Donald Trump has announced that a 12 June summit with Kim Jong-un will go ahead as planned in Singapore, saying it would mark the beginning of a negotiating process with North Korea that could involve several such meetings.
Trump was speaking to reporters after meeting Kim’s top aide, Kim Yong-Chol, in the Oval Office. It had been billed as a brief courtesy visit but it continued for more than an hour and 20 minutes. In a lavish show of hospitality, Trump escorted his visitor, a former spy chief and general who is under US sanctions, outside the White House for more informal talks and to pose for photographs with the North Korean delegation.
Trump also appeared to accept the North Korean position that its denuclearisation would be a drawn-out process – not the all-in-one surrender of the regime’s nuclear arsenal that Trump officials had previously demanded.
“The big deal will be on June 12,” Trump said. “It’s a process, we're not going to sign something on June 12 and we never were.
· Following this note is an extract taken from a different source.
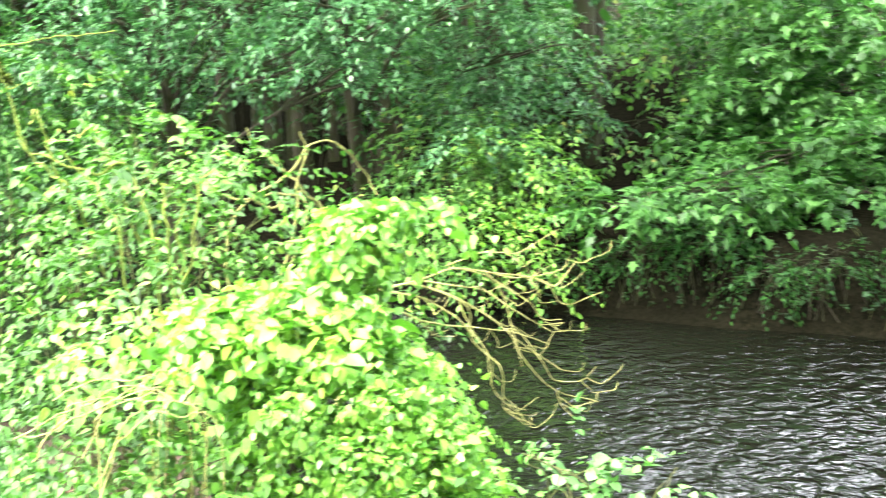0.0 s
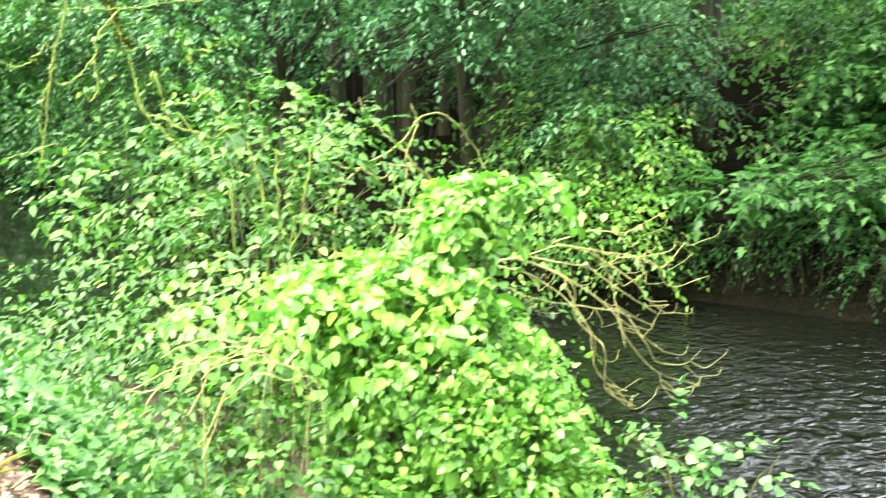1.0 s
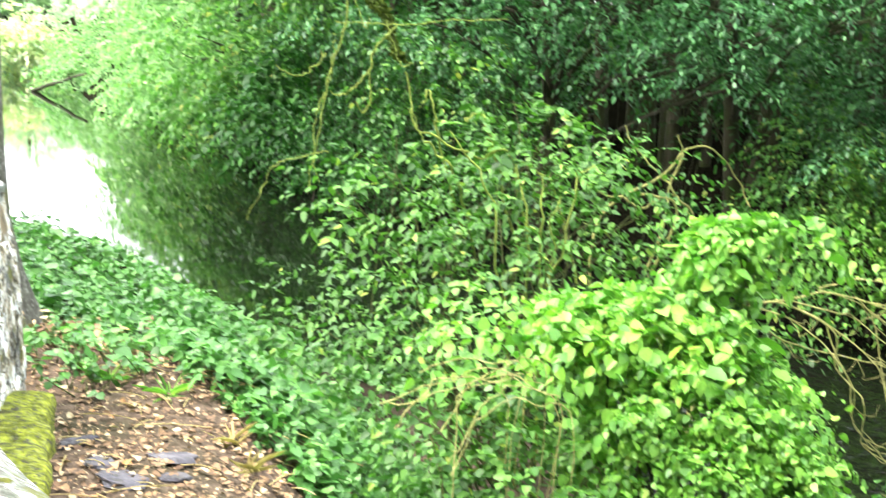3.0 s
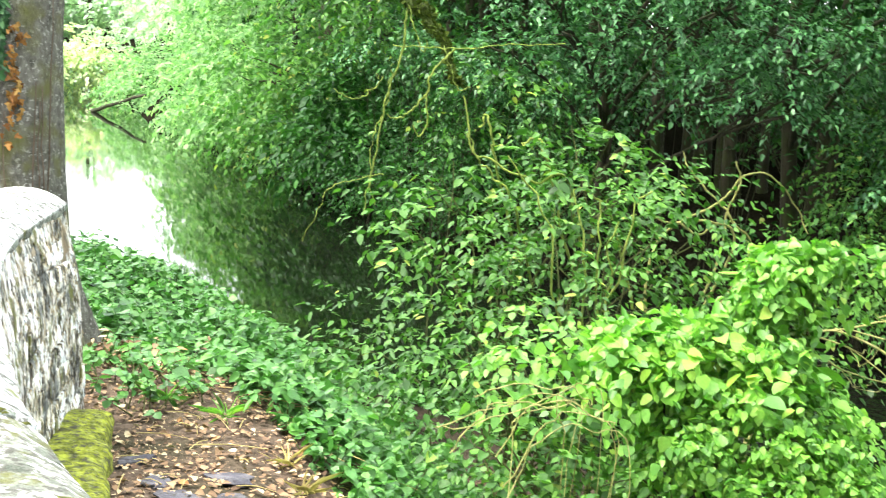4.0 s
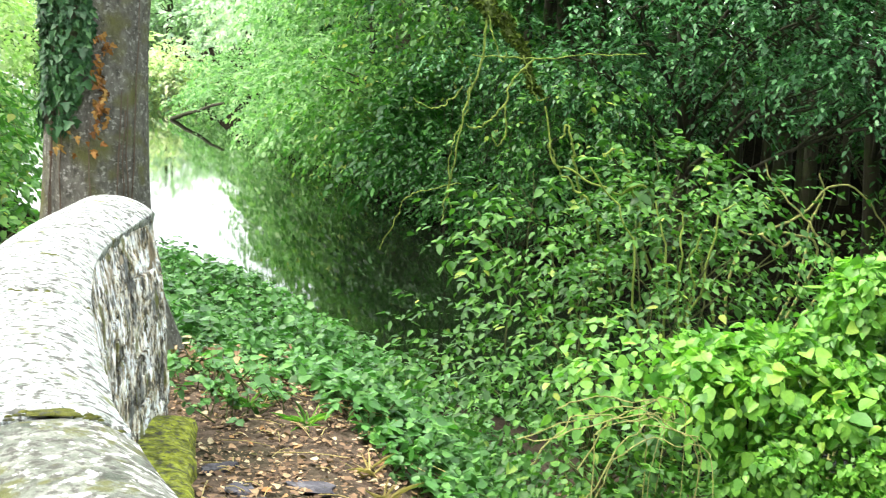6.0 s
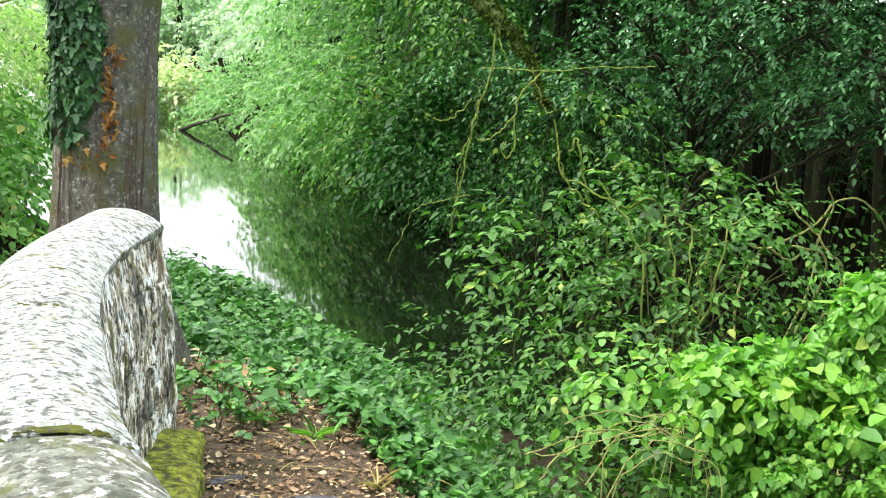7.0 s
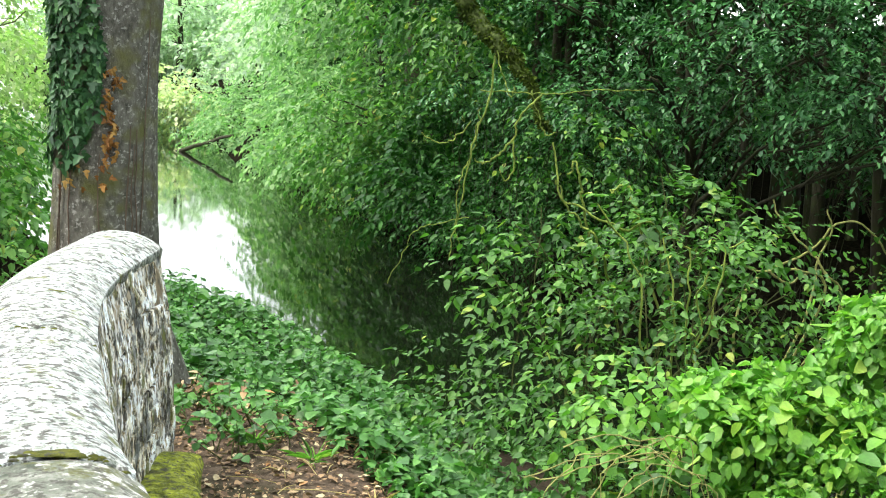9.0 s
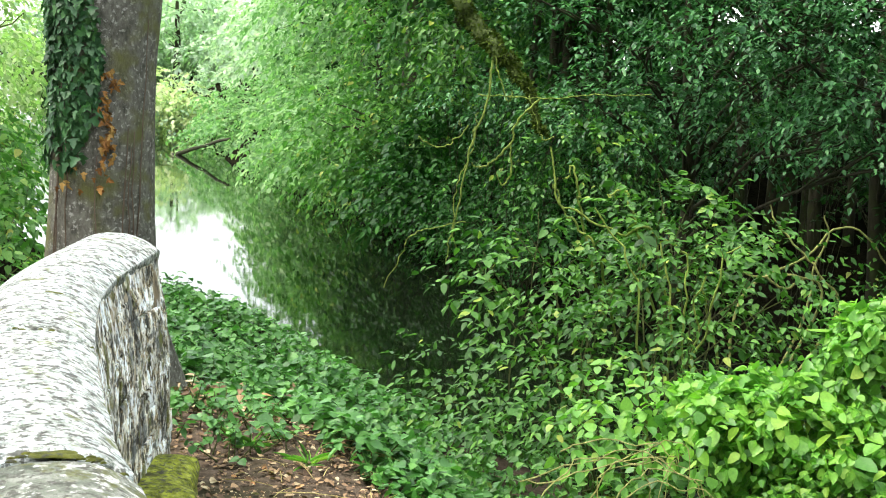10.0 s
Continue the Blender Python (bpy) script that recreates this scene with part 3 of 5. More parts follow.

We are going to start a process. And I told them today: take your time. We can go fast, we can go slowly. I think they’d like to see something happen and if we can work something out that will be good.”
But in a dramatic downgrading of expectations from the summit, Trump said Singapore meeting would be a “getting-to-know-you meeting, plus”.
Such a meeting, the first ever between a sitting US president and a North Korean leader, has been a longstanding objective of the Pyongyang regime. To achieve it, it has suspended nuclear and long-range missile tests, but has given no undertakings on the scale or speed of its nuclear disarmament.